How Nashville Fliers Can Navigate Ongoing Volatility
With national data and recent coverage pointing to continued operational volatility across the major U.S. airlines, travelers using Nashville International Airport in the coming days and weeks may face similar, if smaller scale, disruptions. Consumer advocates and travel analysts consistently recommend building extra buffer time into itineraries during such periods, including longer layovers where possible and earlier arrivals at the airport to absorb unexpected lines or schedule changes.
Digital tools that track real time flight status and the location of inbound aircraft can be particularly helpful at an airport like BNA, where a large share of flights belong to a single carrier. By watching how a specific plane progresses on its earlier legs, passengers can gain an early sense of whether a departure will hold close to schedule or is likely to slip by an hour or more.

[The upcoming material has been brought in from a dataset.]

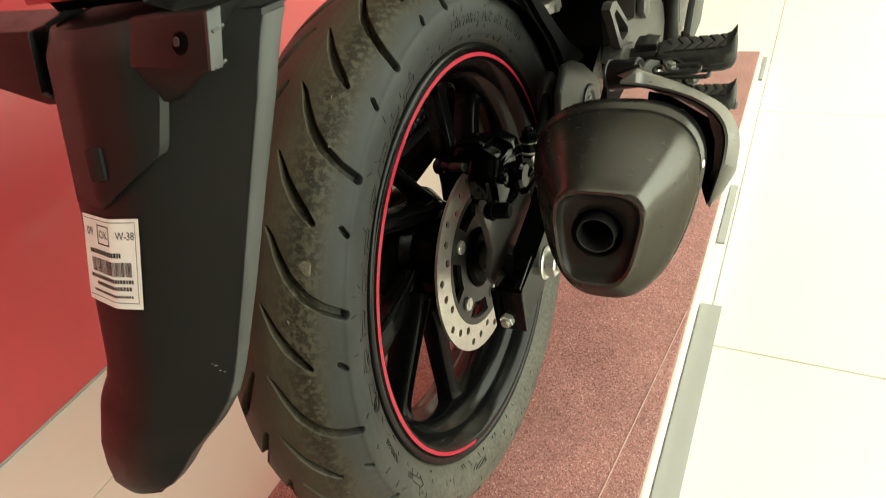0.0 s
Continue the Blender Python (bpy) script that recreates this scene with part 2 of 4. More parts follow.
ALLOY_LIGHT = material("light_cast_alloy", (0.13, 0.127, 0.115), 0.40, 0.5, 0.1, 40, 0.2, 500)
ARM = material("grey_painted_arm", (0.0150, 0.0160, 0.0155), 0.36, 0.1, 0.08, 30, 0.1, 600, spec=0.25)
PANEL_GREY = material("matt_grey_body_panel", (0.068, 0.066, 0.061), 0.40, 0.1, 0.05, 15, 0.1, 900, spec=0.4)
SHROUD_GREY = material("dark_grey_casting", (0.019, 0.019, 0.018), 0.42, 0.1, 0.08, 25, 0.15, 700, spec=0.35)
SPRING = material("red_spring_paint", (0.42, 0.012, 0.016), 0.28, 0, 0.08, 60, coat=0.4)
RED_BODY = material("red_body_paint", (0.60, 0.035, 0.03), 0.2, 0, 0.04, 20, coat=0.7)
RED_LENS = material("red_reflector_lens", (0.26, 0.006, 0.012), 0.10, 0, 0.08, 160, 0.5, 900, coat=0.8)
PALE_EDGE = material("clear_lens_edge", (0.34, 0.16, 0.15), 0.2, 0, 0.06)
CHAIN = material("oiled_chain_steel", (0.095, 0.103, 0.115), 0.26, 0.5, 0.08, 60, coat=0.4)
PIN = material("bright_chain_pins", (0.36, 0.38, 0.41), 0.25, 0.6, 0.06, 60)
SPROCKET = material("bright_sprocket_steel", (0.60, 0.58, 0.54), 0.3, 0.8, 0.1, 80)
LABEL = material("white_paper_label", (0.78, 0.78, 0.76), 0.45, 0, 0.03, 60)
INK = material("black_print", (0.02, 0.02, 0.02), 0.6, 0, 0.05)
CLEAR = glass_material("clear_lens_plastic", (0.95, 0.95, 0.95), 0.06)
AMBER = material("amber_bulb_cover", (0.30, 0.110, 0.040), 0.2, 0, 0.30, 160, 0.6, 350, coat=0.6)
CHROME = material("bright_reflector", (0.52, 0.52, 0.50), 0.34, 0.5, 0.03, 60, 0.0)
TOP_SHEET = speckled_top()
TRIM = material("white_edge_trim", (0.74, 0.72, 0.68), 0.4, 0, 0.05, 20)
TILE = material("cream_floor_tile", (0.82, 0.79, 0.71), 0.16, 0, 0.008, 5, coat=0.4)
GROUT = material("pale_tile_joint", (0.62, 0.59, 0.53), 0.8, 0, 0.06)
WALL = material("cream_wall_paint", (0.78, 0.74, 0.67), 0.7, 0, 0.03, 6, 0.1, 200)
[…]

For Southwest and United customers affected by delays, published airline policies and recent regulatory actions underscore the importance of understanding what forms of compensation or accommodation may be available. Federal transportation dashboards comparing carriers on customer service commitments now highlight whether airlines provide meal vouchers or hotel support during significant controllable delays. While the particulars vary by situation, passengers who document their disruption and proactively engage with airline channels often report better outcomes.
As Nashville’s air traffic continues to grow, the events surrounding the 138 delays linked to Southwest and United at BNA serve as another reminder that localized disruptions are increasingly intertwined with the health of the broader U.S. flight network. For many travelers, planning with that bigger picture in mind may be the best defense against a future day of cascading delays.